Trailing newline removal doesn’t work quite right, because it adds an unwanted space. You can’t compose multiple print statements together, and, on top of that, you have to be extra diligent about character encoding.

The list of problems goes on and on. If you’re curious, you can jump back to the previous section and look for more detailed explanations of the syntax in Python 2. However, you can mitigate some of those problems with a much simpler approach. It turns out the print() function was backported to ease the migration to Python 3. You can import it from a special __future__ module, which exposes a selection of language features released in later Python versions.

Note

You may import future functions as well as baked-in language constructs such as the with statement.

To find out exactly what features are available to you, inspect the module:

import __future__
__future__.all_feature_names
# 
# ['nested_scopes',
#  'generators',
#  'division',
#  'absolute_import',
#  'with_statement',
#  'print_function',
#  'unicode_literals']

You could also call dir(__future__), but that would show a lot of uninteresting internal details of the module.

To enable the print() function in Python 2, you need to add this import statement at the beginning of your source code:

from __future__ import print_function

From now on the print statement is no longer available, but you have the print() function at your disposal. Note that it isn’t the same function like the one in Python 3, because it’s missing the flush keyword argument, but the rest of the arguments are the same.

Other than that, it doesn’t spare you from managing character encodings properly.

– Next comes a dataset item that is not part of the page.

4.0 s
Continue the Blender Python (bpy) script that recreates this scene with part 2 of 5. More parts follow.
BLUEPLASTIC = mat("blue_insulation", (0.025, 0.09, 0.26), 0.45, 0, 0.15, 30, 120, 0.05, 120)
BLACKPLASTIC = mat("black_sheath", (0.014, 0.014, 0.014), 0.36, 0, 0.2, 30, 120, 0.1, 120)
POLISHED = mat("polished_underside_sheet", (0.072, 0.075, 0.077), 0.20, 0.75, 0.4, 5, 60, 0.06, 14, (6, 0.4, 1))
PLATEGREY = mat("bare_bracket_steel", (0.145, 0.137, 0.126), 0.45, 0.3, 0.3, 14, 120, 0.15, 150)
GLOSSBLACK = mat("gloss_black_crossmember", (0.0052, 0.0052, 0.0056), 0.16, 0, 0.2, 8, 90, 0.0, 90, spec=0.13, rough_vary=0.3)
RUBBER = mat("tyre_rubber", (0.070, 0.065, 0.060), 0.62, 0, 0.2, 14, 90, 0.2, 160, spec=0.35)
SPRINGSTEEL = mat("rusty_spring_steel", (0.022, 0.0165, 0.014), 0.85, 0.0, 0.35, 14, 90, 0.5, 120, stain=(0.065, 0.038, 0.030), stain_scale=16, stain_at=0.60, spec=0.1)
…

Here’s an example of calling the print() function in Python 2:

from __future__ import print_function
import sys
print('I am a function in Python', sys.version_info.major)
#
# I am a function in Python 2

You now have an idea of how printing in Python evolved and, most importantly, understand why these backward-incompatible changes were necessary. Knowing this will surely help you become a better Python programmer.